We recognize in some of today’s hypocritical public officials the furtive lasciviousness of Angelo in Measure for Measure. We watch a wild teenager grow up to become a pillar of the community, just as Prince Hal leaves behind his dissolute life with Falstaff. And we know from our daily lives how important a small act of kindness can be, like the unnamed Servant Three of “King Lear,” who responds to the brutal blinding of Gloucester by fetching some flax and whites of eggs to salve Gloucester’s wounds.
3. The Play’s the Thing: The Stage. Joe Papp, an American theatrical producer and director with whom I worked in the late 1980s, loved to say that Shakespeare truly lives on the stage, not the page. He was right: it is the incarnational aspect of the theater that keeps Shakespeare alive, the theatrical interplay between word and flesh, language and character. The words of any play exist in parallel universes.
The two-dimensional plane of print is where most of us start. Through the careful reading of a scholarly edition of “The Tempest,” say, annotated by academics, laden with definitions and scholarly interpretation, we may appreciate the historical and literary context, Shakespeare’s linguistic skill, the arc of narrative and thematic development. But a stage performance transports us into the three-dimensional world of the live theater, thrillingly variable according to the director’s vision, the actor’s choices and the unpredictable dynamic between cast and audience on any given night.

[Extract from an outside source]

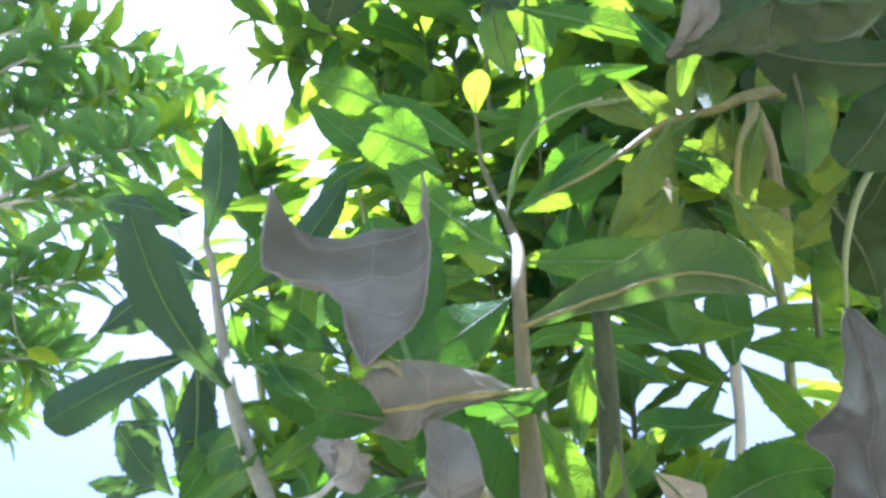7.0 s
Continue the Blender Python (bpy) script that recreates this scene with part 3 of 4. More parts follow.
leaf(right_plant, (0.2165, 0.5359, 0.5417), (0.2690, 0.4935, 0.5092), 0.0238, (0.405, 0.757, 0.512), blunt=3.2, wide=.45, fold=.3, teeth=.09)
leaf(right_plant, (0.143, 0.456, 0.537), (0.129, 0.459, 0.534), 0.0101, (0.153, 0.941, 0.302), mat=YOUNG_LIT)
leaf(right_plant, (0.232, 0.523, 0.503), (0.219, 0.512, 0.52), 0.0125, (0.158, 0.766, 0.623), mat=YOUNG_LIT)
leaf(right_plant, (0.2153, 0.5488, 0.5405), (0.1727, 0.5427, 0.4996), 0.0201, (0.364, 0.894, 0.261), blunt=3, wide=.5, fold=.3, teeth=.09)
leaf(right_plant, (0.13, 0.466, 0.517), (0.149, 0.458, 0.474), 0.0224, (0.801, 0.543, 0.25), mat=DRY, wave=.5, label="crumpled straw-coloured dry leaf")
leaf(right_plant, (0.2286, 0.5381, 0.5920), (0.1812, 0.5240, 0.6189), 0.0181, (0.371, 0.840, 0.396), blunt=3, wide=.5, fold=.3, teeth=.09)
leaf(right_plant, (0.132, 0.435, 0.473), (0.196, 0.38, 0.478), 0.0363, (0.537, 0.677, 0.503), mat=DEEP)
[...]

It is one thing to scour the text of “The Winter’s Tale” for clues to the mystery of Leontes’s seemingly sudden and irrational suspicion of his wife. It is quite another to see, in real time, that mystery portrayed onstage, amid a plethora of nonverbal cues—the raised eyebrow, the quick touch on the hand, the innuendo—that tip the king over the edge. On the stage, the nuances and complexities of human life are capable of innumerable interpretations, and part of Shakespeare’s genius is that he imbues each of his plays with a suppleness and range that allow for endless interpretation.
In a memorial tribute to his famous contemporary, Ben Jonson observed of Shakespeare, “Thou are a monument without a tomb,/ And art alive still while thy book doth live/ And we have wits to read and praise to give.” Four centuries after the death of William Shakespeare, he is present and accounted for in our midst, his monumental achievement continuing to inspire, challenge and enlighten us. And as long as we bring our imagination and intelligence to our encounters with him, on page or stage, he will continue to flourish.